The Weeds In Your Backyard

A little blip on the radar that is my scrumptiousness :D

Weedles #1: Goofy

Ok...I started to call my blogs Weedles. Like little weeds that get planted in your brain and soon spawn into huge plants that you want to smoke.

So...Weedle #1: GOOFY!

My life has taken a drastic change. I moved to my fathers with my husband and our three cats. I am selling my car, trying to work for a chemical plant, and have time for all my friends/boyfriend in the meantime.

However I find it goofy in the fact that my life is actually completely satisfactory. I am satisfied where I am. No if's, and's, or but's. I am stressed no doubt but to not have the weight of all the other crap in my life kinda feels awesome.

My bf posted a blog about our relationship, which was cute. We make random noises to each other on the computer and or keyboard rape each other. It's a vicious cycle. But in the end, it makes my day to know someone loves me even though I don't really speak his language. ;)

Me: you are so weird!
Sil: I know :D
Me: But so am I! gooblerkshkdjhaytevjakduirkkshjfkljhdf
Sil: I know what you mean.


I am also proud to report I have unlimited long distance calling. So I can now call my gay husband in Canada anytime I want for nothing out of pocket. It keeps me sane. I love being able to have someone to confide in an listen to me even though hes never met me. <3

Until my next Weedle...Love you all.

Today in FayLand

Today in Fayness land...I am loving life. Talking to my wonderful stoner of a boyfriend, whom I love dearly. I love him with all I have. I am currently sitting in my living room talking to him.

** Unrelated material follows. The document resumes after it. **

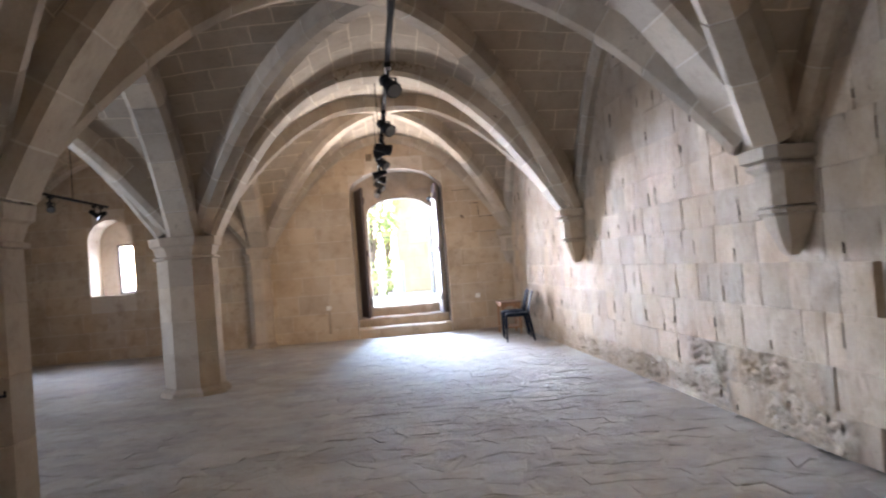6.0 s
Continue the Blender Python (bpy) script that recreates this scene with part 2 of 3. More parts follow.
def thing(name, label, category, m=None, group="", kind=""):
    ob = new(name)
    ob.empty_display_size = 0.1
    if m is not None:
        ob.matrix_world = m
    return tagged(ob, label, category, group, kind)


def box(bm, x0, x1, y0, y1, z0, z1, m=None, bevel=0.0):
    vs = [Vector((x, y, z)) for z in (z0, z1) for y in (y0, y1) for x in (x0, x1)]
    if m is not None:
        vs = [m @ v for v in vs]
    v = [bm.verts.new(p) for p in vs]
    fs = [bm.faces.new([v[i] for i in q]) for q in ((0, 2, 3, 1), (4, 5, 7, 6), (0, 1, 5, 4), (2, 6, 7, 3), (0, 4, 6, 2), (1, 3, 7, 5))]
    if bevel:
        es = {e for f in fs for e in f.edges}
        bmesh.ops.bevel(bm, geom=list(es), offset=bevel, segments=2, affect='EDGES', profile=0.5)
    return bm


def boxed(x0, x1, y0, y1, z0, z1, m=None, bevel=0.0):
    return box(bmesh.new(), x0, x1, y0, y1, z0, z1, m, bevel)


def prism(bm, pts, m, depth):
    """Extrude the outline pts (u, z) of the plane m (x: along, y: depth, z: up) by depth."""
    a = [bm.verts.new(m @ Vector((u, 0, z))) for u, z in pts]
    b = [bm.verts.new(m @ Vector((u, depth, z))) for u, z in pts]
    n = len(pts)
    f1, f2 = bm.faces.new(a), bm.faces.new(b[::-1])
    for i in range(n):
        bm.faces.new((a[i], b[i], b[(i + 1) % n], a[(i + 1) % n]))
    bmesh.ops.triangulate(bm, faces=[f1, f2])


def arch_pts(ua, ub, zs, rise, n=14):
    c, h = (ua + ub) / 2, (ub - ua) / 2
    return [(c - h * math.cos(math.pi * i / n), zs + rise * math.sin(math.pi * i / n)) for i in range(n + 1)]


def wall_core(bm, m, u0, u1, z0, z1, depth, openings):
    """A wall with arched openings (ua, ub, sill, spring, rise) that go right through it."""
    at = u0
    for ua, ub, zs0, zs, rise in sorted(openings):
        if ua > at:
            prism(bm, [(at, z0), (ua, z0), (ua, z1), (at, z1)], m, depth)
        if zs0 > z0:
            prism(bm, [(ua, z0), (ub, z0), (ub, zs0), (ua, zs0)], m, depth)
        if rise:
            prism(bm, arch_pts(ua, ub, zs, rise) + [(ub, z1), (ua, z1)], m, depth)
        else:
            prism(bm, [(ua, zs), (ub, zs), (ub, z1), (ua, z1)], m, depth)
        at = ub
    prism(bm, [(at, z0), (u1, z0), (u1, z1), (at, z1)], m, depth)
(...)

I have nothing to do, I hate being unemployed. I joined the realm of the unemployed about two weeks ago. Kinda sucks but I am doing pretty good. I am enjoying the things I never really got to now. I am becoming a travel agent and doing my own thing so I can take off in August to see my Justin. I am so happy.

On a side note...cottage cheese and sweetened condensed milk taste really good. Not together but...separately they are awesome! Just thought I would throw that out there.

On another side note..."YOU KNOW ITS AWKWARD WHEN I TRY TO JOG"
I heart American Dad.

This day I own..

Today, for the longest time in awhile I was truly happy and felt like things would turn out alright. I thought this merited me writing my feelings and thoughts down daily so I could track of my patterns and be able to relive them in the future.

I am a 22 year old girl who is married. Not to the love of my life mind you. I actually don't love my husband at all. I am in love with another. His name is Justin. If things go according to plan I am going to leave my husband and devote my time and love to Justin fully.

I live in Midvale, UT. No I am not Mormon, nor am I one of many wives either >.> I was raised Mormon but have eventually come to the conclusion that if God was as humble and forgiving as they say he is, why would he expect us to listen to an organized cult instead of learning and making the decision for ourselves? I have struggled with this for years and recently removed my name from church records and worship in my own way. I don't need someone to tell me how my personal relationship with God should be.

I am of the Liberal/Green Party. I support the legalization of marijuana. I think politics aren't for the people any longer and cater to whatever will get the government the most money. It's just a scam and I feel no need to keep up to date any longer.